Dataset excerpt:
###
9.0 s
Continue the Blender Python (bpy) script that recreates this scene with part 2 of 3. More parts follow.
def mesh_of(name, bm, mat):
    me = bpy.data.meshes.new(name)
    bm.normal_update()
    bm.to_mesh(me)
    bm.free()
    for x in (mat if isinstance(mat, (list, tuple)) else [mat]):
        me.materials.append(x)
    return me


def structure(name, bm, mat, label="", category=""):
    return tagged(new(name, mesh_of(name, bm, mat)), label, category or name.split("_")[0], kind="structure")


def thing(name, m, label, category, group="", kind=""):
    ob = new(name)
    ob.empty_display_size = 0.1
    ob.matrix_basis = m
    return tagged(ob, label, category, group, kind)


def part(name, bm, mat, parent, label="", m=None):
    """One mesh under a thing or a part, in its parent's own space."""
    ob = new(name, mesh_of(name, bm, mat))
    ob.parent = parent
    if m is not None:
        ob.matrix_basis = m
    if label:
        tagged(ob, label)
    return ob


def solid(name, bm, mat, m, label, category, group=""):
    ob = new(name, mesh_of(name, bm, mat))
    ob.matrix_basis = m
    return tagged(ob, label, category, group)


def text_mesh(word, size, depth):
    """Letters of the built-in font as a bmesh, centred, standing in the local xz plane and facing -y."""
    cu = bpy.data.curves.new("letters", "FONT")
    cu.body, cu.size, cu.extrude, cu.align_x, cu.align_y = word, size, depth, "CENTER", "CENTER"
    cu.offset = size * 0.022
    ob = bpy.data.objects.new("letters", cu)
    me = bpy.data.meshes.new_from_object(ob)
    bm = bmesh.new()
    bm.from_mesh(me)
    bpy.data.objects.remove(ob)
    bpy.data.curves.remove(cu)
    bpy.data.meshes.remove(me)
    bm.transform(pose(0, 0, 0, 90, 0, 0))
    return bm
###
What you should do:
Retype the data in full and match it exactly.

Task response:
9.0 s
Continue the Blender Python (bpy) script that recreates this scene with part 2 of 3. More parts follow.
def mesh_of(name, bm, mat):
    me = bpy.data.meshes.new(name)
    bm.normal_update()
    bm.to_mesh(me)
    bm.free()
    for x in (mat if isinstance(mat, (list, tuple)) else [mat]):
        me.materials.append(x)
    return me


def structure(name, bm, mat, label="", category=""):
    return tagged(new(name, mesh_of(name, bm, mat)), label, category or name.split("_")[0], kind="structure")


def thing(name, m, label, category, group="", kind=""):
    ob = new(name)
    ob.empty_display_size = 0.1
    ob.matrix_basis = m
    return tagged(ob, label, category, group, kind)


def part(name, bm, mat, parent, label="", m=None):
    """One mesh under a thing or a part, in its parent's own space."""
    ob = new(name, mesh_of(name, bm, mat))
    ob.parent = parent
    if m is not None:
        ob.matrix_basis = m
    if label:
        tagged(ob, label)
    return ob


def solid(name, bm, mat, m, label, category, group=""):
    ob = new(name, mesh_of(name, bm, mat))
    ob.matrix_basis = m
    return tagged(ob, label, category, group)


def text_mesh(word, size, depth):
    """Letters of the built-in font as a bmesh, centred, standing in the local xz plane and facing -y."""
    cu = bpy.data.curves.new("letters", "FONT")
    cu.body, cu.size, cu.extrude, cu.align_x, cu.align_y = word, size, depth, "CENTER", "CENTER"
    cu.offset = size * 0.022
    ob = bpy.data.objects.new("letters", cu)
    me = bpy.data.meshes.new_from_object(ob)
    bm = bmesh.new()
    bm.from_mesh(me)
    bpy.data.objects.remove(ob)
    bpy.data.curves.remove(cu)
    bpy.data.meshes.remove(me)
    bm.transform(pose(0, 0, 0, 90, 0, 0))
    return bm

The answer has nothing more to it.